Leipzig, 25. Januar 2008, 00:02 | von Austin

Bin also diese Woche überhaupt nicht mehr zum Kaffeeautomaten. »Na, wieder plötzlich Karten über für heute Abend?« Ja. Doch. Und auch heute Abend wieder konsequent selbst hingegangen zu den Einspringer-Wochen im Gewandhaus.

Der erste Eindruck heute: Ein Schlachtfeld. Alte Herrschaften belagern Tische im Foyer. Das Programm für die nächste Saison ist da. Das Gewühl gibt schlaglichtartig Blicke frei auf ältere Damen, die sich gleich fünf Broschüren in ihre Handtaschen laden. Eine davon treffe ich wieder, als sie mich fragt, mit Blick auf meine Jeans, ob der eine Anzug in der Reinigung sei.

Das Gewandhausorchester selbst setzt nahtlos dort an, wo es letzte Woche mit Dvořák aufgehört hat. Ansatzlos zieht Kitajenko die Streichereröffnung von Beethovens »Egmont«-Ouvertüre in die tiefsten Tiefen. Was für ein satter Sound. Und eisenhart dirigiert er weiter. Ein in Erz gegossenes Klangbild. Respekt. Was für ein Einstieg.
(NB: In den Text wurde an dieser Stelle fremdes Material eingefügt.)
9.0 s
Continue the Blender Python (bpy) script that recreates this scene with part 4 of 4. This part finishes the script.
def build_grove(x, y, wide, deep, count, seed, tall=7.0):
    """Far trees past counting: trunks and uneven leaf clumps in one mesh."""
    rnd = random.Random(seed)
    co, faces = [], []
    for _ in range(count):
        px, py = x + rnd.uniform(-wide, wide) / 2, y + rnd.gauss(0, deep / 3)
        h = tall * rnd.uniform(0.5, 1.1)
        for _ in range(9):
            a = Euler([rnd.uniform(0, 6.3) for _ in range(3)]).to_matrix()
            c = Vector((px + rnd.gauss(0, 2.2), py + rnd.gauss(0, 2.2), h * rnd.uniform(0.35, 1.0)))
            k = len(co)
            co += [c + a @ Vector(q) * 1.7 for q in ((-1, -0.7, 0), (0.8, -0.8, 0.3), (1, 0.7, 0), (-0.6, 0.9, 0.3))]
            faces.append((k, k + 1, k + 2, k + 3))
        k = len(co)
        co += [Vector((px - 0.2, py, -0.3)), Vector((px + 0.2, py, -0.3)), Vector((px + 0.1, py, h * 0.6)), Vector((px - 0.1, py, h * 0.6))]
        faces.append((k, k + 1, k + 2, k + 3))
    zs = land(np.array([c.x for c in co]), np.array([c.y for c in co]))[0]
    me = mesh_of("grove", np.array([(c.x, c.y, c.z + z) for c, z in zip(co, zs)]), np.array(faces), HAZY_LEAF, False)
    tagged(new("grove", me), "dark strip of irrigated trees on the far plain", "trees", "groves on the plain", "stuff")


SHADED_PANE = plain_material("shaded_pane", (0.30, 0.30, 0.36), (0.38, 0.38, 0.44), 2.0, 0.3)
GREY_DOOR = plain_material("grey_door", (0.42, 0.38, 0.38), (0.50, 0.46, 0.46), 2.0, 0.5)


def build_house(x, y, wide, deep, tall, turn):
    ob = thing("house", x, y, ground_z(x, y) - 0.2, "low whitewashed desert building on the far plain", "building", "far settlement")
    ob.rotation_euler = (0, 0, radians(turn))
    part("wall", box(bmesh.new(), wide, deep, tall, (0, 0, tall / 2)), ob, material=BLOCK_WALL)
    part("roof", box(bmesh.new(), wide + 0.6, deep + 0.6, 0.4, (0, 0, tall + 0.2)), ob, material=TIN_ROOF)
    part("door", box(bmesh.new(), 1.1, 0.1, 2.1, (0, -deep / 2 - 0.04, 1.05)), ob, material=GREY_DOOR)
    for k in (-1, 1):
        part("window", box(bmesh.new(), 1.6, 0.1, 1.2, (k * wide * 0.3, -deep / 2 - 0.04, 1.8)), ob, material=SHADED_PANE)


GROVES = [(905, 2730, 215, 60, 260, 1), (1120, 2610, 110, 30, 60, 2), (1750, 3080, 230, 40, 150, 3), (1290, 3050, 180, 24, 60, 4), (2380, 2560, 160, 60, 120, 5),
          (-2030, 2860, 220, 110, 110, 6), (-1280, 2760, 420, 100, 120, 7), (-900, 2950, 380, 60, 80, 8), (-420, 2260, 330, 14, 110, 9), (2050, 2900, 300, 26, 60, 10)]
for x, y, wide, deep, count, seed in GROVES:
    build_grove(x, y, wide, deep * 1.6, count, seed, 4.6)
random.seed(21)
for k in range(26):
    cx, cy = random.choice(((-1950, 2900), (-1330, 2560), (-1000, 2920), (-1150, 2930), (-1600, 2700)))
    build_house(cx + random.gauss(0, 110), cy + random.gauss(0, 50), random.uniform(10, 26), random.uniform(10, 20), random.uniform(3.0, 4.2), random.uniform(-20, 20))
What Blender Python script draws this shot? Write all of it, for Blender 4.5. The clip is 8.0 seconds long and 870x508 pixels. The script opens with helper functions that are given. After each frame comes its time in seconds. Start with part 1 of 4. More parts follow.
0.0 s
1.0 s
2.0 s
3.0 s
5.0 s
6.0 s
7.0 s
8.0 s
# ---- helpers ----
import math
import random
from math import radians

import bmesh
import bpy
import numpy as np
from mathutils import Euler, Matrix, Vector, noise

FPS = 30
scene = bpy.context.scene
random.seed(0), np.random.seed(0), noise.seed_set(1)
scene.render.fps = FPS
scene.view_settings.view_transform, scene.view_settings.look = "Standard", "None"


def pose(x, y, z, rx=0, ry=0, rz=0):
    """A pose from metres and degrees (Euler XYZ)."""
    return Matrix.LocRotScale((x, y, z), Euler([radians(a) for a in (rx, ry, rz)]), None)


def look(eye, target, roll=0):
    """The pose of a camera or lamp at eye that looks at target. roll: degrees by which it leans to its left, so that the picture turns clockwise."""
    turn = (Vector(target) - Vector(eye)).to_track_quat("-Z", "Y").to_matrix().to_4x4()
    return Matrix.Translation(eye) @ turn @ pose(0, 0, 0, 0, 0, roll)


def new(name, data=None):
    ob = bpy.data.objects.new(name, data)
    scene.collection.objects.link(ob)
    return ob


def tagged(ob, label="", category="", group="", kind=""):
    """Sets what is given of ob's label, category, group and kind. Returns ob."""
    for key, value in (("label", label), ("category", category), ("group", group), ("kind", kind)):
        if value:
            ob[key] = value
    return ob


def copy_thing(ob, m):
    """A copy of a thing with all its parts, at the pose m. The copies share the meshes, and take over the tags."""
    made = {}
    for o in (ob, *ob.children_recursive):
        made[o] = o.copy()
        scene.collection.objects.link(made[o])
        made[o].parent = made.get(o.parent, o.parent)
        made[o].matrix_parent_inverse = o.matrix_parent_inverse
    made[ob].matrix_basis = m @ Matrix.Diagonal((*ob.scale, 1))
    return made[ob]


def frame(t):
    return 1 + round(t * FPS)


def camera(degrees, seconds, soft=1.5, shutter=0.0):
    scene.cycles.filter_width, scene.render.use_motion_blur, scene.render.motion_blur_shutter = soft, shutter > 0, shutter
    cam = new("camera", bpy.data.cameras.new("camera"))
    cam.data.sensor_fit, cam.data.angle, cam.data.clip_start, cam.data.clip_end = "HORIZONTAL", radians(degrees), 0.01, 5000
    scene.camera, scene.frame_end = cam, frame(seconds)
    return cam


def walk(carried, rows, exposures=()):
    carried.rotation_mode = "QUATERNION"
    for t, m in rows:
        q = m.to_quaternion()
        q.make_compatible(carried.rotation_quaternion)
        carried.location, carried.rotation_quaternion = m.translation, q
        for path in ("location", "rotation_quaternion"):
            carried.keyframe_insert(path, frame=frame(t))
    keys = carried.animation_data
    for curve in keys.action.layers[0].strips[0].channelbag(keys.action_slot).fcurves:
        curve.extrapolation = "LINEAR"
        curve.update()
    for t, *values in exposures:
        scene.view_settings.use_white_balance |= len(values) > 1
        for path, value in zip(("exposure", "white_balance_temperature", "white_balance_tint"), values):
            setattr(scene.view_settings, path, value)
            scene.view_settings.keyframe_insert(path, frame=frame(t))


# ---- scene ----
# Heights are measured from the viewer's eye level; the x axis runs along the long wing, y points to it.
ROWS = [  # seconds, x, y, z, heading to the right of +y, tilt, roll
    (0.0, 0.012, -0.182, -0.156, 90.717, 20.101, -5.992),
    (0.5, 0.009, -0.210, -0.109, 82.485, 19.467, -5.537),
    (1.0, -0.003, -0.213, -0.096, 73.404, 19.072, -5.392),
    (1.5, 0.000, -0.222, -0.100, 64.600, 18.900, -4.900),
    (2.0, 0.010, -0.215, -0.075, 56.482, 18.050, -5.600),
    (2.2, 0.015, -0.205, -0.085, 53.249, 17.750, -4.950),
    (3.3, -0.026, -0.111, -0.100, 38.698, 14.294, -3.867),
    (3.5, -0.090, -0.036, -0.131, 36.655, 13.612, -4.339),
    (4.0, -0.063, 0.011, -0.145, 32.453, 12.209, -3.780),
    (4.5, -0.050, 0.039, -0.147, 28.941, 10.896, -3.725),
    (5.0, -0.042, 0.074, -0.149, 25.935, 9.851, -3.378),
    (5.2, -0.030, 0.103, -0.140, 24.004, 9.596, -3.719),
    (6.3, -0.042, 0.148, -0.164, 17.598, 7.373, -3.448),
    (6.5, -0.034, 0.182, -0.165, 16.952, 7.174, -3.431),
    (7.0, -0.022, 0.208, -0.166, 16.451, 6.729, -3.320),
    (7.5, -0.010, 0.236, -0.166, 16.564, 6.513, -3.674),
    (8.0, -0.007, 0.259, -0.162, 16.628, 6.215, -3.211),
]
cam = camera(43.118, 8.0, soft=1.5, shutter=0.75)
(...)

Und so geht es weiter in Beethovens 8. und Bruckners 4. Wunderfein, wenn ältere Dirigenten sich darauf verlassen können, sonnenklare Einsätze zu geben, die souverän den Klangfluss facettieren.

Die Lady auf dem Nachbarplatz hingegen – »eine Egmont-Ouvertüre ist doch kein Grund zum Jubeln« – setzt ihre eigenen Akzente mit conaisseurhaftem Gespür für die pianissimo-Passagen. Und sie ist nicht alleine. Idee für »Wetten, dass …?«: Erkennen Sie anhand des Auswurfs und der Röchler den Konzertsaal.

22.30 Uhr. Konzert vorbei. Ovationen für den Solo-Hornisten. Draußen regnet es. Warum das? Neben mir hustet jemand, ich weiche aus, und mein Blick fällt wieder auf Masurs Robotron-Digitalanzeige. Heute ist sie defekt.